### Given instruction:
Give the data below again exactly as written, without its pictures.

### Data:
▬▬▬
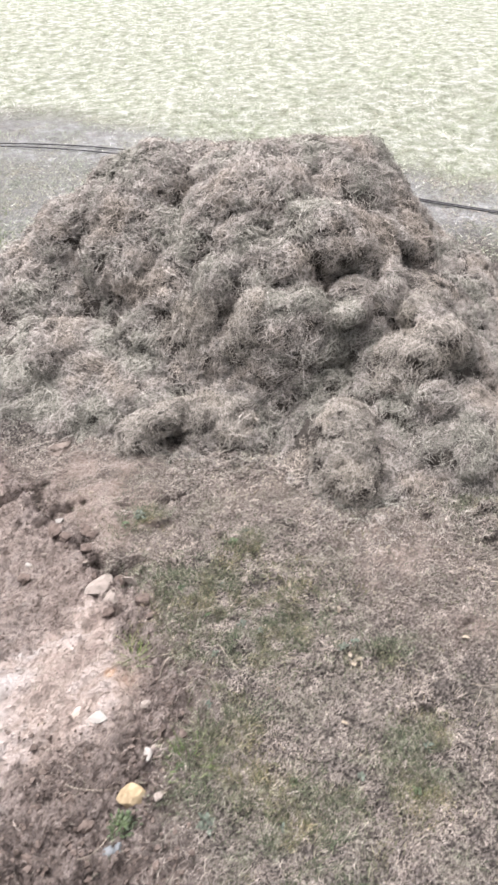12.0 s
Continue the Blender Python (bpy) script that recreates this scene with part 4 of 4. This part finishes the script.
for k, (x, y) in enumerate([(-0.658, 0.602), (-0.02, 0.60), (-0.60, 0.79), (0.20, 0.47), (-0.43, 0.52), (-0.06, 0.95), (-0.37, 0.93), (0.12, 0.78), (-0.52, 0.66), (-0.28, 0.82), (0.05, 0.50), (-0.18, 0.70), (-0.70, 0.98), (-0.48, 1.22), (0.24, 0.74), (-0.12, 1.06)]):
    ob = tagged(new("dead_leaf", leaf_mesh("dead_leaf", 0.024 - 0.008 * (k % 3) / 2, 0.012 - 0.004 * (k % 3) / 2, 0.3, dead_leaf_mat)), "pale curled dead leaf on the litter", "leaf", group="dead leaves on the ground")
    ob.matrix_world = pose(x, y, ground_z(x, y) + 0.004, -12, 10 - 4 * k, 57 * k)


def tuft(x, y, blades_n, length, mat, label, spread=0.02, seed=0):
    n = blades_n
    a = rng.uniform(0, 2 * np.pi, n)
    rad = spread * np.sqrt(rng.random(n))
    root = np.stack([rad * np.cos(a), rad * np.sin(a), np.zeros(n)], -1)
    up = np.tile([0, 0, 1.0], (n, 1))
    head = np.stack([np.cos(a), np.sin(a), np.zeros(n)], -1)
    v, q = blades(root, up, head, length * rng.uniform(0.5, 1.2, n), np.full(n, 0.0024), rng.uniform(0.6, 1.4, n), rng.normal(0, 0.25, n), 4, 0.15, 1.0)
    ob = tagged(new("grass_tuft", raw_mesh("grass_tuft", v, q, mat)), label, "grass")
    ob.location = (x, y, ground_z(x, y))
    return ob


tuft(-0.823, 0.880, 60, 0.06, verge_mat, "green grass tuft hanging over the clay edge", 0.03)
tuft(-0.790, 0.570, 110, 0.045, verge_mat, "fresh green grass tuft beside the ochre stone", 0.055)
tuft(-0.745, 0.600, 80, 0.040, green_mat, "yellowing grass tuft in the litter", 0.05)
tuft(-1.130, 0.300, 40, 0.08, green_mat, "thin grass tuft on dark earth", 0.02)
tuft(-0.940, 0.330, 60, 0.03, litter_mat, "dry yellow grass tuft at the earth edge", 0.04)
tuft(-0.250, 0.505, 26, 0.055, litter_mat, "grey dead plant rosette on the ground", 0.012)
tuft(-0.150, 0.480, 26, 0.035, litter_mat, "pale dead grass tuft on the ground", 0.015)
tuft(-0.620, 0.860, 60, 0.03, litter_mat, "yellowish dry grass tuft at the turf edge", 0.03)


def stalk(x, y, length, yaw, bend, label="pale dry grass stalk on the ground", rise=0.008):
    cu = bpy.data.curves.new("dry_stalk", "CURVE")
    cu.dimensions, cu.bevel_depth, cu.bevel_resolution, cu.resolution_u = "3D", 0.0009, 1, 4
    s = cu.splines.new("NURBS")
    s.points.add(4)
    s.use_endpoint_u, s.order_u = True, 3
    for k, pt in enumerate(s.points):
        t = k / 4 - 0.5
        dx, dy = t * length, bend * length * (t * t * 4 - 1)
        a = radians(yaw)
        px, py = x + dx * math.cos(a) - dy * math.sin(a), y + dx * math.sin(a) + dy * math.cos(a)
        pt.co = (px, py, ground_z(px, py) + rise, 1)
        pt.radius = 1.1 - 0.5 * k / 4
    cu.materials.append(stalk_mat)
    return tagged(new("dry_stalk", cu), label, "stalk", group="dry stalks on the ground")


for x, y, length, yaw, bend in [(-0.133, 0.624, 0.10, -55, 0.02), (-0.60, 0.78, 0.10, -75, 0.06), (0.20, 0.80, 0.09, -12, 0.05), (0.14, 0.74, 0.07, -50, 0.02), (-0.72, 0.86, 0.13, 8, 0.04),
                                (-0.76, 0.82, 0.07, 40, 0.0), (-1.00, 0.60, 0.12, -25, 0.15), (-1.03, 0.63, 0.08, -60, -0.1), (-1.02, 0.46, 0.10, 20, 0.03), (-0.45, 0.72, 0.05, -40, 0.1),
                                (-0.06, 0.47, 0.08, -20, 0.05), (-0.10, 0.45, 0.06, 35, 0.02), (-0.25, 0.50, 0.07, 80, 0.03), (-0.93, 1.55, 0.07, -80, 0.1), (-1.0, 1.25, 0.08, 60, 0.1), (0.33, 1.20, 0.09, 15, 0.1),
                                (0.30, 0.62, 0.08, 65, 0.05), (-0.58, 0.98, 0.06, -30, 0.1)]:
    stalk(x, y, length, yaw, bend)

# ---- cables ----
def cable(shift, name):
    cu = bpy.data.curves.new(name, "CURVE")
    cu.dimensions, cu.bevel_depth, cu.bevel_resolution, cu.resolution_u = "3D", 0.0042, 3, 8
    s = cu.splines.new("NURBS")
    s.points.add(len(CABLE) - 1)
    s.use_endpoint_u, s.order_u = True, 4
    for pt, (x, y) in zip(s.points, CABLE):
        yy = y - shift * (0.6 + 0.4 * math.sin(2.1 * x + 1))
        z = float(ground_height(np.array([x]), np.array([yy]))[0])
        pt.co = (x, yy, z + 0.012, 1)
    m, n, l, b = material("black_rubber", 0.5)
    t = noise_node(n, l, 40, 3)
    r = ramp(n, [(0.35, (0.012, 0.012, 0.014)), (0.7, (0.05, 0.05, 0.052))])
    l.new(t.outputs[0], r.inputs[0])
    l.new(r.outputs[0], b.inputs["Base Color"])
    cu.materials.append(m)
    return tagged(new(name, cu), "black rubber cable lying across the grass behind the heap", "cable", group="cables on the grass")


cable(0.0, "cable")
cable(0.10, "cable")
▬▬▬
### Complete answer:
12.0 s
Continue the Blender Python (bpy) script that recreates this scene with part 4 of 4. This part finishes the script.
for k, (x, y) in enumerate([(-0.658, 0.602), (-0.02, 0.60), (-0.60, 0.79), (0.20, 0.47), (-0.43, 0.52), (-0.06, 0.95), (-0.37, 0.93), (0.12, 0.78), (-0.52, 0.66), (-0.28, 0.82), (0.05, 0.50), (-0.18, 0.70), (-0.70, 0.98), (-0.48, 1.22), (0.24, 0.74), (-0.12, 1.06)]):
    ob = tagged(new("dead_leaf", leaf_mesh("dead_leaf", 0.024 - 0.008 * (k % 3) / 2, 0.012 - 0.004 * (k % 3) / 2, 0.3, dead_leaf_mat)), "pale curled dead leaf on the litter", "leaf", group="dead leaves on the ground")
    ob.matrix_world = pose(x, y, ground_z(x, y) + 0.004, -12, 10 - 4 * k, 57 * k)


def tuft(x, y, blades_n, length, mat, label, spread=0.02, seed=0):
    n = blades_n
    a = rng.uniform(0, 2 * np.pi, n)
    rad = spread * np.sqrt(rng.random(n))
    root = np.stack([rad * np.cos(a), rad * np.sin(a), np.zeros(n)], -1)
    up = np.tile([0, 0, 1.0], (n, 1))
    head = np.stack([np.cos(a), np.sin(a), np.zeros(n)], -1)
    v, q = blades(root, up, head, length * rng.uniform(0.5, 1.2, n), np.full(n, 0.0024), rng.uniform(0.6, 1.4, n), rng.normal(0, 0.25, n), 4, 0.15, 1.0)
    ob = tagged(new("grass_tuft", raw_mesh("grass_tuft", v, q, mat)), label, "grass")
    ob.location = (x, y, ground_z(x, y))
    return ob


tuft(-0.823, 0.880, 60, 0.06, verge_mat, "green grass tuft hanging over the clay edge", 0.03)
tuft(-0.790, 0.570, 110, 0.045, verge_mat, "fresh green grass tuft beside the ochre stone", 0.055)
tuft(-0.745, 0.600, 80, 0.040, green_mat, "yellowing grass tuft in the litter", 0.05)
tuft(-1.130, 0.300, 40, 0.08, green_mat, "thin grass tuft on dark earth", 0.02)
tuft(-0.940, 0.330, 60, 0.03, litter_mat, "dry yellow grass tuft at the earth edge", 0.04)
tuft(-0.250, 0.505, 26, 0.055, litter_mat, "grey dead plant rosette on the ground", 0.012)
tuft(-0.150, 0.480, 26, 0.035, litter_mat, "pale dead grass tuft on the ground", 0.015)
tuft(-0.620, 0.860, 60, 0.03, litter_mat, "yellowish dry grass tuft at the turf edge", 0.03)


def stalk(x, y, length, yaw, bend, label="pale dry grass stalk on the ground", rise=0.008):
    cu = bpy.data.curves.new("dry_stalk", "CURVE")
    cu.dimensions, cu.bevel_depth, cu.bevel_resolution, cu.resolution_u = "3D", 0.0009, 1, 4
    s = cu.splines.new("NURBS")
    s.points.add(4)
    s.use_endpoint_u, s.order_u = True, 3
    for k, pt in enumerate(s.points):
        t = k / 4 - 0.5
        dx, dy = t * length, bend * length * (t * t * 4 - 1)
        a = radians(yaw)
        px, py = x + dx * math.cos(a) - dy * math.sin(a), y + dx * math.sin(a) + dy * math.cos(a)
        pt.co = (px, py, ground_z(px, py) + rise, 1)
        pt.radius = 1.1 - 0.5 * k / 4
    cu.materials.append(stalk_mat)
    return tagged(new("dry_stalk", cu), label, "stalk", group="dry stalks on the ground")


for x, y, length, yaw, bend in [(-0.133, 0.624, 0.10, -55, 0.02), (-0.60, 0.78, 0.10, -75, 0.06), (0.20, 0.80, 0.09, -12, 0.05), (0.14, 0.74, 0.07, -50, 0.02), (-0.72, 0.86, 0.13, 8, 0.04),
                                (-0.76, 0.82, 0.07, 40, 0.0), (-1.00, 0.60, 0.12, -25, 0.15), (-1.03, 0.63, 0.08, -60, -0.1), (-1.02, 0.46, 0.10, 20, 0.03), (-0.45, 0.72, 0.05, -40, 0.1),
                                (-0.06, 0.47, 0.08, -20, 0.05), (-0.10, 0.45, 0.06, 35, 0.02), (-0.25, 0.50, 0.07, 80, 0.03), (-0.93, 1.55, 0.07, -80, 0.1), (-1.0, 1.25, 0.08, 60, 0.1), (0.33, 1.20, 0.09, 15, 0.1),
                                (0.30, 0.62, 0.08, 65, 0.05), (-0.58, 0.98, 0.06, -30, 0.1)]:
    stalk(x, y, length, yaw, bend)

# ---- cables ----
def cable(shift, name):
    cu = bpy.data.curves.new(name, "CURVE")
    cu.dimensions, cu.bevel_depth, cu.bevel_resolution, cu.resolution_u = "3D", 0.0042, 3, 8
    s = cu.splines.new("NURBS")
    s.points.add(len(CABLE) - 1)
    s.use_endpoint_u, s.order_u = True, 4
    for pt, (x, y) in zip(s.points, CABLE):
        yy = y - shift * (0.6 + 0.4 * math.sin(2.1 * x + 1))
        z = float(ground_height(np.array([x]), np.array([yy]))[0])
        pt.co = (x, yy, z + 0.012, 1)
    m, n, l, b = material("black_rubber", 0.5)
    t = noise_node(n, l, 40, 3)
    r = ramp(n, [(0.35, (0.012, 0.012, 0.014)), (0.7, (0.05, 0.05, 0.052))])
    l.new(t.outputs[0], r.inputs[0])
    l.new(r.outputs[0], b.inputs["Base Color"])
    cu.materials.append(m)
    return tagged(new(name, cu), "black rubber cable lying across the grass behind the heap", "cable", group="cables on the grass")


cable(0.0, "cable")
cable(0.10, "cable")